Gay-bashing
Gay-bashing is the practice of attacking a person, usually physically, because they are or are perceived to be gay, lesbian, bisexual, or transgendered.
Although gay-bashing is often thought of relating to gay men, all Queer groups - including gay men, lesbians, bisexuals and transgendered people - can be targeted. The term can be modified into dyke-bashing, trans-bashing, Queer-bashing, or simply bashing.
Bashing can include uttering threats, physical assault and battery, sexual assault and rape, torture, attempted murder, and murder. In some districts, bashing may be treated legally as a hate crime.
Some notable Queer victims of hatred assaults include:
- Harvey Milk, gay politician (1930 - 1978)
- Brandon Teena, female-to-male transsexual (1972 - 1993)
- Matthew Shepard, gay student (1976 - 1998)
- Bertrand Delanoë, gay politician (stabbed nonfatally in 2002)
- Gwen Araujo, male-to-female transsexual (1985 - 2002)
The term "gay-bashing" is often taken to include, in addition to random assaults, attacks on gay people who made sexual overtures to attackers, with the argument being that such a disproportionate response must be occasioned by homophobia on the part of the assaulter.
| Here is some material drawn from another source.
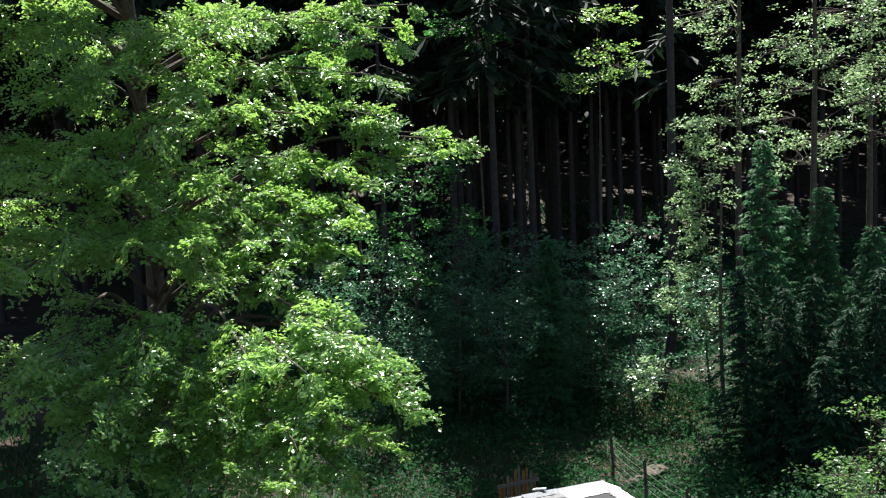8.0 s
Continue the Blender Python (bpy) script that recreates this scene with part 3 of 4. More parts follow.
        p = np.array([(x, y, float(roof_z(x, y)) + 0.013) for x, y, _ in ln])
        part_data("bitumen_line", mesh_of("bitumen_line", *tube_arrays(p, wd * np.clip(0.7 + 0.5 * r.normal(size=24), 0.15, 2), 5), M_STAIN, True), slab, "thin line of old bitumen")
    for k in range(22):                          # pale grit left along the seam of the dark sheets
        y = 0.95 + 1.5 * k / 22
        if r.rand() < 0.75:
            blob_plate("grit_patch", 3.2 + 0.03 * (y - 1) + r.normal() * 0.008, y, 0.012 * r.uniform(0.4, 1.4), 0.05 * r.uniform(0.4, 1.2), 0.05, M_GRIT, slab, 0.001, 300 + k, "", 0.5, 0.014, 10)
    for k, (cx, cy, rx, ry, tn) in enumerate(((3.54, 4.96, 0.05, 0.05, 0.2), (3.6, 4.48, 0.12, 0.035, 0.15), (4.06, 4.7, 0.11, 0.035, 0.1), (3.8, 5.85, 0.34, 0.16, 0.1), (3.45, 5.8, 0.24, 0.08, 0.2), (4.1, 5.85, 0.12, 0.1, 0.0), (3.9, 1.35, 0.12, 0.03, 0.3), (3.6, 1.7, 0.1, 0.02, 0.2), (-1.66, 0.66, 0.09, 0.03, 0.4), (-1.5, 0.62, 0.05, 0.02, 0.1))):
        blob_plate("grit_patch", cx, cy, rx, ry, tn, M_GRIT, slab, 0.001, 340 + k, "pale worn grit", 0.6, 0.013, 22)
    outline_plate("grit_patch", ragged([(3.6, 5.52), (3.66, 5.95), (4.25, 6.07), (4.42, 5.95), (4.29, 5.52)], 47, 0.07, 0.025), M_GRIT_PALE, slab, 0.002, "pale worn grit at the roof corner", 0.016)
    for k in range(60):                          # dirt and moss on the white strip
        y = r.uniform(3.1, 5.95)
        blob_plate("dirt_fleck", 4.26 + 0.03 * (y - 3) + r.normal() * 0.07, y, r.uniform(0.005, 0.016), r.uniform(0.015, 0.045), r.uniform(-0.5, 0.5), M_GRIT, slab, 0.001, 400 + k, "", 0.6, 0.0185, 9)
    return house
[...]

See gay panic defense.
The term is often used in the metaphorical sense of denigrating homosexual people or opposing homosexual practices (see hate speech).
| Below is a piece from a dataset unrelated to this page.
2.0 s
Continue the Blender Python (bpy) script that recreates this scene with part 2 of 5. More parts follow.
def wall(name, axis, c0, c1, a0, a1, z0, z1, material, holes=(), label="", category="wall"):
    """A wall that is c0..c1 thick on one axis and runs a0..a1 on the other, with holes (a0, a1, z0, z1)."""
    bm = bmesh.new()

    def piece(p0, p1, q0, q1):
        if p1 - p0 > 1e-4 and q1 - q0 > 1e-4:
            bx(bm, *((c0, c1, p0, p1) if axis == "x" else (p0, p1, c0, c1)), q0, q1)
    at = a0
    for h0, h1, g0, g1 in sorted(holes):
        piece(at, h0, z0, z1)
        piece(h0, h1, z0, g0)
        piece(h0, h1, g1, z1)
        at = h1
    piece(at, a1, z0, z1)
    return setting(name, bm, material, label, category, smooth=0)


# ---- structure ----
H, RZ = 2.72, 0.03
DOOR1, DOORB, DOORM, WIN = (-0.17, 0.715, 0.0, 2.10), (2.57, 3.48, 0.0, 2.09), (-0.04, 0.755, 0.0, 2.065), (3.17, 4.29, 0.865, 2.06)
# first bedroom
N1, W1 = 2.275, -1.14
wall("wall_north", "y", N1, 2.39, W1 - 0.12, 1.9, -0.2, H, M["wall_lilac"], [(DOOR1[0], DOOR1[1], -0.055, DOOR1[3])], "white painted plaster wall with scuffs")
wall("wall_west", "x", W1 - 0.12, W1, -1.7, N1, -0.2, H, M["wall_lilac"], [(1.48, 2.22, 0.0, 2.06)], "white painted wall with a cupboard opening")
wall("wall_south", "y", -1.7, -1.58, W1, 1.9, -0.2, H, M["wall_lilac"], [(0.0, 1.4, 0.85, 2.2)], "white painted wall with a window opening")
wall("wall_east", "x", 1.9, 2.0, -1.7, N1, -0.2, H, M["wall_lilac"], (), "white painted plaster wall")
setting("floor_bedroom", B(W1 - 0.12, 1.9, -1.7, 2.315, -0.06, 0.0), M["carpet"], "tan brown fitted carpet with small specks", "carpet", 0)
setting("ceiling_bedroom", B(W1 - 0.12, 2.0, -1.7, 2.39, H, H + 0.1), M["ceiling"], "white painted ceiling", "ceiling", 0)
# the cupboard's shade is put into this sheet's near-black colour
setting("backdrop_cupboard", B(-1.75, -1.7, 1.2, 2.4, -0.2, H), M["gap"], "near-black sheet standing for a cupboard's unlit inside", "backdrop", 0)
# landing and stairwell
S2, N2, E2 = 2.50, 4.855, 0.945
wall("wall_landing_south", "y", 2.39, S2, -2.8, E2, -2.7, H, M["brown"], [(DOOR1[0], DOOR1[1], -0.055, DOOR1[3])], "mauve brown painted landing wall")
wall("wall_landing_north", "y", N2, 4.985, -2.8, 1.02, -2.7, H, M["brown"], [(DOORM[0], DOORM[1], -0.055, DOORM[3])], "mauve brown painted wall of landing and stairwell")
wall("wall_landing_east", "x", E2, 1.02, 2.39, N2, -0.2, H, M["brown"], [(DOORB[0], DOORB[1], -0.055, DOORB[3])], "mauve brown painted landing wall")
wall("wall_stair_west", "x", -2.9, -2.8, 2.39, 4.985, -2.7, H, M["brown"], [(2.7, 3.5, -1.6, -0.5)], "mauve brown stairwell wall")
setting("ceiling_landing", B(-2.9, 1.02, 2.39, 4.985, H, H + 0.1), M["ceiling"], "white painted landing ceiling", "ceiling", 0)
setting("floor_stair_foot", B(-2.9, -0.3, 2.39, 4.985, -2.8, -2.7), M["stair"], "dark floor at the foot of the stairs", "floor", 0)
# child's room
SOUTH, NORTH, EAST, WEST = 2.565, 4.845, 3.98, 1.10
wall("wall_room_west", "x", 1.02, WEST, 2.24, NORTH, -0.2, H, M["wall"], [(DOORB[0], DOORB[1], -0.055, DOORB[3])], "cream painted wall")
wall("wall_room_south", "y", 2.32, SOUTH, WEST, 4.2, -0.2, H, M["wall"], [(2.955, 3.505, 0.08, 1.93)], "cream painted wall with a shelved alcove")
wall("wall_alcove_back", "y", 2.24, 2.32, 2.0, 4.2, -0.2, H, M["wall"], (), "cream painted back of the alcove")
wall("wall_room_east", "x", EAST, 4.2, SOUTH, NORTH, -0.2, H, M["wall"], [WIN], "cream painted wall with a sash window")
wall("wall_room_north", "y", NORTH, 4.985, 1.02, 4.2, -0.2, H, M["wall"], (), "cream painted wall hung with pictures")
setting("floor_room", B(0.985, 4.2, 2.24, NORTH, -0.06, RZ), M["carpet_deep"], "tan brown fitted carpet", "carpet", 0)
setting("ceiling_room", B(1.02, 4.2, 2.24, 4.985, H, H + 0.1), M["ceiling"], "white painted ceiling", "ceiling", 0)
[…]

Gay-bashing is occasionally committed against heterosexuals who are only perceived to be gay. Two prominent incidents include:
- Actor and comedian Norm MacDonald (of Saturday Night Live) was attacked by two men in New York City. They thought he was homosexual because he was well dressed, with styled hair, and lanky; he was walking through Greenwich Village, an area popular amongst homosexuals. He suffered a concussion.
- A man was shot to death in an Iowa bar because he was standing quietly in a corner holding a purse. He was perceived as an unwelcome homosexual; in actuality, he was holding the purse for his wife, who was in the restroom.